As of 21 April, the following destroyed or damaged aircraft were reported in Khartoum:

- Saudia Airbus A330-343, registration HZ-AQ30
- SkyUp Airlines Boeing 737-86Q(WL), registration UR-SQH
- SkyUp Airlines Boeing 737-8H6(WL), registration UR-SQA
- Badr Airlines Boeing 737-8AL, registration 4L-MWA
- Asia Cargo Airlines Boeing 737-33A(SF), registration PK-YGW
- Belcanto Airlines Ilyushin IL-76, registration EW-576TH
- One Ilyushin IL-62, registration ST-PRA (owned by the Government of Sudan)
- Three Ilyushin IL-76M
- Two AN-74
- One AN-12

Following the conflict and destruction at Khartoum International Airport, flights on several airlines to and from Sudan were promptly cancelled. The ongoing fighting in the vicinity of the airport and the destruction of civilian aircraft posed significant challenges for evacuating foreigners from the area. As a result, many individuals had no choice but to undertake long journeys by car to Port Sudan, approximately 650 km northeast of Khartoum.

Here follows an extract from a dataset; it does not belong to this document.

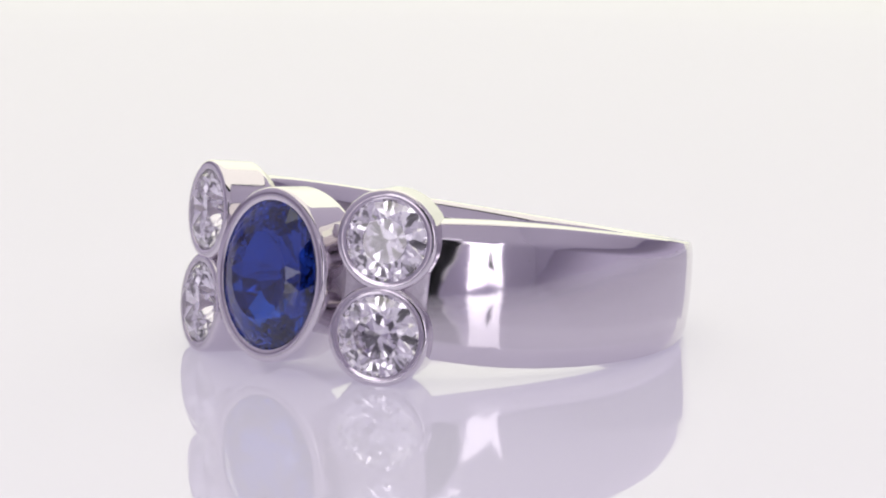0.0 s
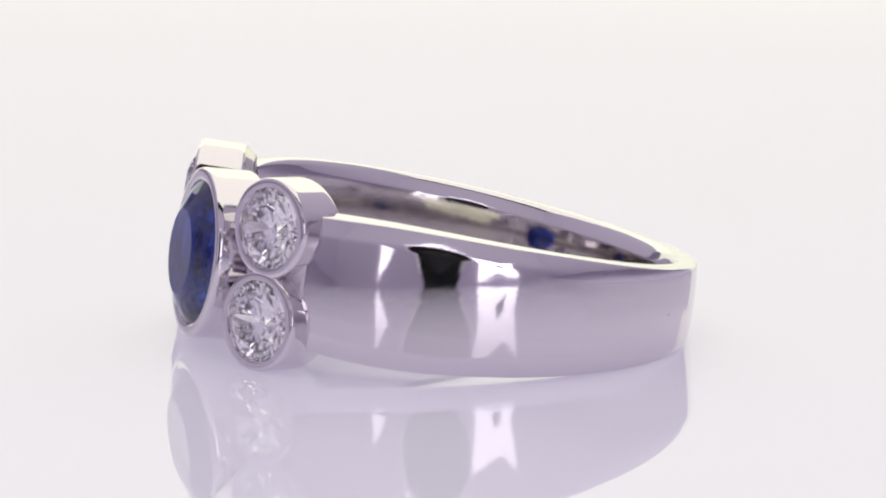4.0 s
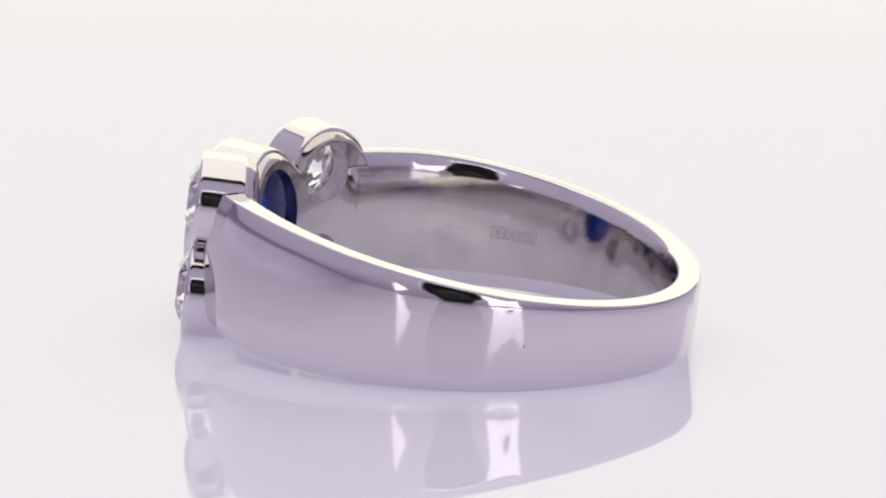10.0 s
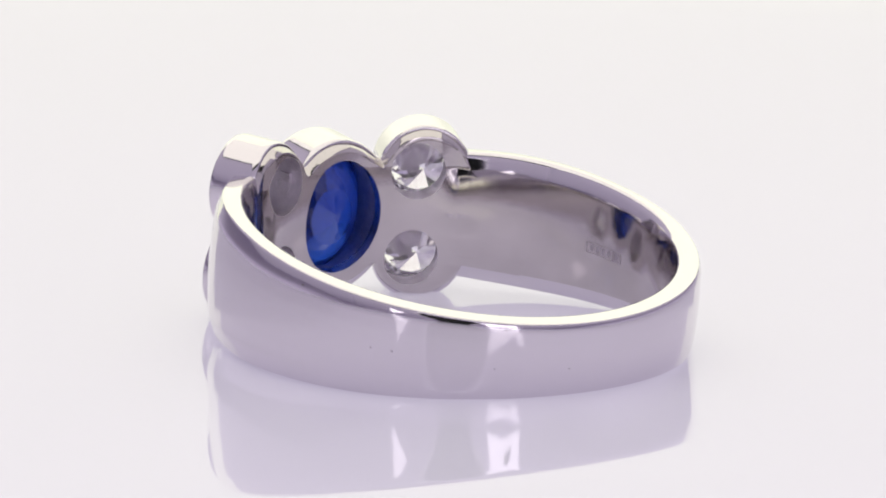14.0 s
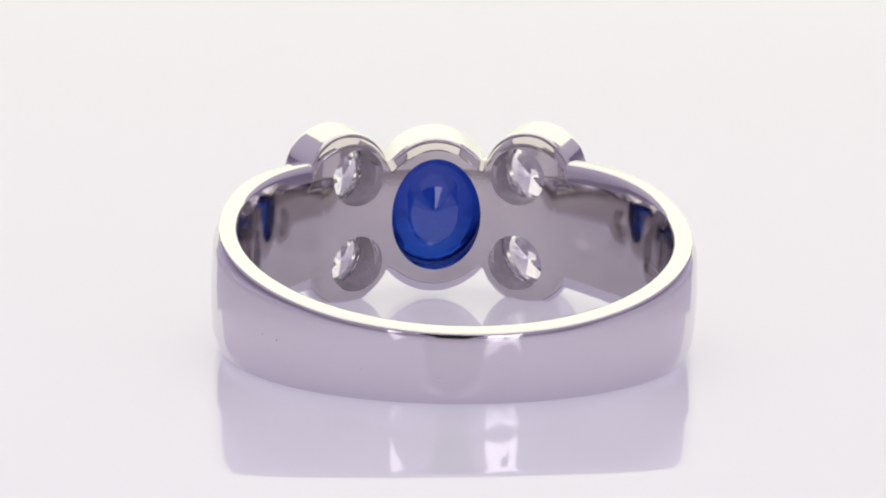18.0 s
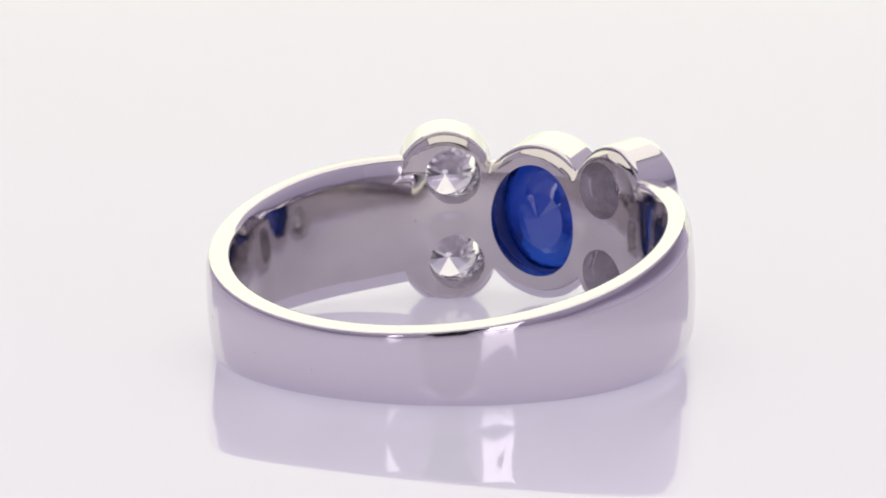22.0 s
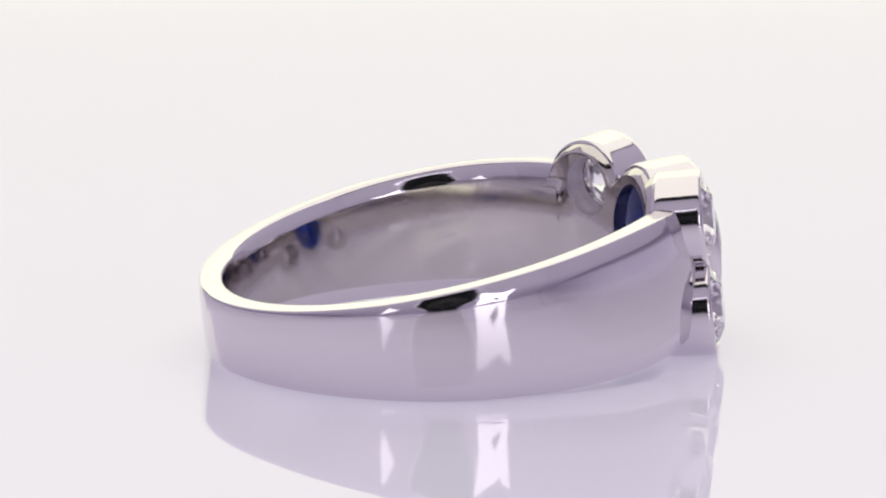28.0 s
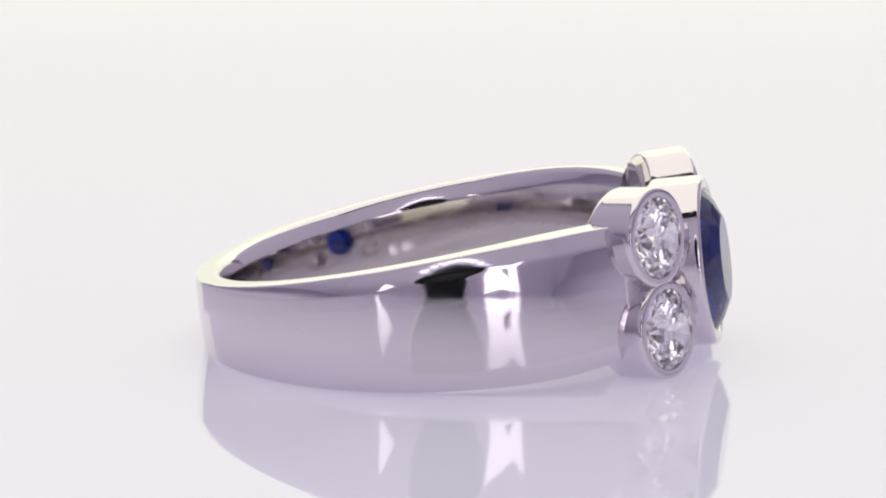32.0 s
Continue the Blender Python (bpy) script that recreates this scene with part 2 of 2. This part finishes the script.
def band(a0, a1, count):
    loops = []
    for i in range(count + 1):
        a = a0 + (a1 - a0) * i / count
        side = min(a, 360 - a)
        out, near = flare(a), min(max((135 - side) / 60, 0), 1)
        # the crease at the top of the inner bevel
        edge = half_width(a) - 0.039
        top = 1.012 + out - DOME * (edge - 0.043) ** 2 - 0.017
        w2 = edge + 0.004 + (top - RIN - 0.043) * 0.26
        rc = RIN + 0.036 + 0.3 * out
        # a soft chamfer along the outer edge, broad at the shoulders and narrow at the back
        ch = CHAMFER[0] + CHAMFER[1] * smooth_step((CHAMFER[2] - side) / CHAMFER[3])
        slope, r1 = 0.13 + 0.04 * near, top
        for _ in range(3):
            w1 = w2 - slope * (r1 - rc)
            flat = w1 - ch
            ro = 1.012 + out - DOME * flat * flat
            r1 = ro - CHAMFER[4] * ch
        dome = [(ro + DOME * flat * flat * (1 - u * u), u * flat) for u in (0.0, 0.25, 0.48)]
        g = 0.010 + 0.3 * out
        wi = w2 - 0.068
        upper = rounded([(ro + DOME * flat * flat * (1 - 0.6 * 0.6), 0.6 * flat), (ro, flat), (r1, w1), (rc, w2), (RIN + g, wi), (RIN + g * 0.81, wi * 0.9)],
                        (0.018 + 0.014 * smooth_step((side - 70) / 40), 0.009, 0.030, 0.038))
        # gently rounded inner face
        upper += [(RIN + g * u * u, wi * u) for u in (0.75, 0.55, 0.35, 0.15)]
        upper = dome + upper
        prof = upper + [(r, -w) for r, w in upper[:0:-1]]
        loops.append([polar(a, r, w) for r, w in prof])
    ob = part("band", finish(loft(loops, True, False, True)), METAL, ring, "tapering polished band, satin inside")
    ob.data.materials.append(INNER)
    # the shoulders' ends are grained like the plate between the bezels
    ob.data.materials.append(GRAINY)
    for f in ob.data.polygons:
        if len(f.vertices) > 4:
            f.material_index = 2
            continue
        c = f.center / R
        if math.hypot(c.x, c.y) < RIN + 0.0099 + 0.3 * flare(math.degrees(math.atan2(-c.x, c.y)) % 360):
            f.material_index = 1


# setting: azimuth, height, opening half sizes, rim half sizes, inner end half sizes, hole half sizes, rim depth
ROUND = ((0.165, 0.165), (0.205, 0.205), (0.198, 0.198), (0.126, 0.126), 1.118)
SETTINGS = [
    ("oval", 0.0, -0.010, (0.241, 0.300), (0.288, 0.353), (0.280, 0.343), (0.205, 0.253), 1.146),
    ("round", 25.4, 0.189, *ROUND),
    ("round", 25.4, -0.191, *ROUND),
    ("round", -25.4, 0.189, *ROUND),
    ("round", -25.4, -0.191, *ROUND),
]
# where the drilled holes come out inside: degrees and height beside the settings' own axes
DRILL = [(0.0, 0.018), (-2.4, 0.012), (-2.4, 0.0), (2.4, 0.012), (2.4, 0.0)]


def setting_point(a, w, d, u, v):
    """d along the setting's own axis, u sideways, v up; all in R."""
    t = radians(a)
    er, et = Vector((-math.sin(t), math.cos(t), 0)), Vector((math.cos(t), math.sin(t), 0))
    return (er * d + et * u + Vector((0, 0, w + v))) * R


def bezel(drill, kind, a, w, opening, rim, inner, hole, front):
    n = 72
    loops = []
    for i in range(n):
        c, s = math.cos(2 * math.pi * i / n), math.sin(2 * math.pi * i / n)

        def on(size, d):
            return setting_point(a, w, d, size[0] * c, size[1] * s)

        def wall(size, r0):
            return setting_point(a, w, math.sqrt(r0 * r0 - (size[0] * c) ** 2), size[0] * c, size[1] * s)

        def bore(size, r0):
            # a place on the drilled hole, which runs a little beside the setting's axis
            u, v = size[0] * c - 0.9 * radians(drill[0]), size[1] * s + drill[1]
            return setting_point(a, w, math.sqrt(r0 * r0 - u * u), u, v)

        def mid(p, q, k):
            return (p[0] + (q[0] - p[0]) * k, p[1] + (q[1] - p[1]) * k)

        loops.append([
            wall(inner, 0.925), wall(mid(inner, rim, 0.6), 0.932), wall(rim, 0.945), wall(rim, 0.955), on(rim, front - 0.030), on(rim, front - 0.022), on(mid(rim, opening, 0.03), front - 0.013), on(mid(rim, opening, 0.10), front - 0.006),
            on(mid(rim, opening, 0.22), front - 0.002), on(mid(rim, opening, 0.44), front - 0.0005), on(mid(rim, opening, 0.60), front), on(mid(rim, opening, 0.96), front - 0.0015), on(opening, front - 0.004),
            on(mid(opening, hole, 0.03), front - 0.05), bore(mid(opening, hole, 0.92), 1.0), bore(mid(hole, opening, 0.10), 0.95),
            bore(mid(hole, opening, 0.04), 0.930), bore(mid(hole, inner, 0.10), 0.9245), wall(mid(hole, inner, 0.97), 0.9245)])
    ob = part("bezel", finish(loft(loops, True, True), True, 50), METAL, ring, "polished " + kind + " bezel")
    # the drilled seat behind the stone is left unpolished
    ob.data.materials.append(GRAINY)
    k = len(loops[0])
    for f in ob.data.polygons:
        if k - 6 <= f.index % k <= k - 4:
            f.material_index = 1
    return ob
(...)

Furthermore, the destruction of the World Food Programme's aircraft severely impacted the organization's capacity to transport staff and deliver assistance to people across the country.

On 28 April, a Turkish evacuation plane came under fire at the Wadi Seidna Air Base. The aircraft's fuselage sustained damage, particularly to the fuel system, requiring major repairs.

== RSF retreat and attacks ==
On 25 March 2025, RSF retreated from the airport after SAF forces came closer to Jabal Awliya, which was a last RSF's point of connection with Khartoum, which was a risk of loss of last supply line.

Drones attack occurred on 4 May 2026 following a series of attacks by the RSF on three strategic locations in Khartoum, including the international airport which was intercepted by the SAF. In addition to the airport, drone strikes were reported at the Signal Corps in Khartoum Bahri and Al-Markhiyat camp in northern Omdurman. Following the attack, airport staff were evacuated and a flight scheduled to arrive from the Port Sudan International Airport was cancelled. The attack was condemned by Saudi Arabia, the United States, Qatar, the General Secretariat of the Organisation of Islamic Cooperation, the United Kingdom and European Union. Sudan recalled its ambassador to Ethiopia following the attack and accused Ethiopia and the United Arab Emirates of involvement in the attack, which they denied. Flights resumed to the airport on 8 May 2026.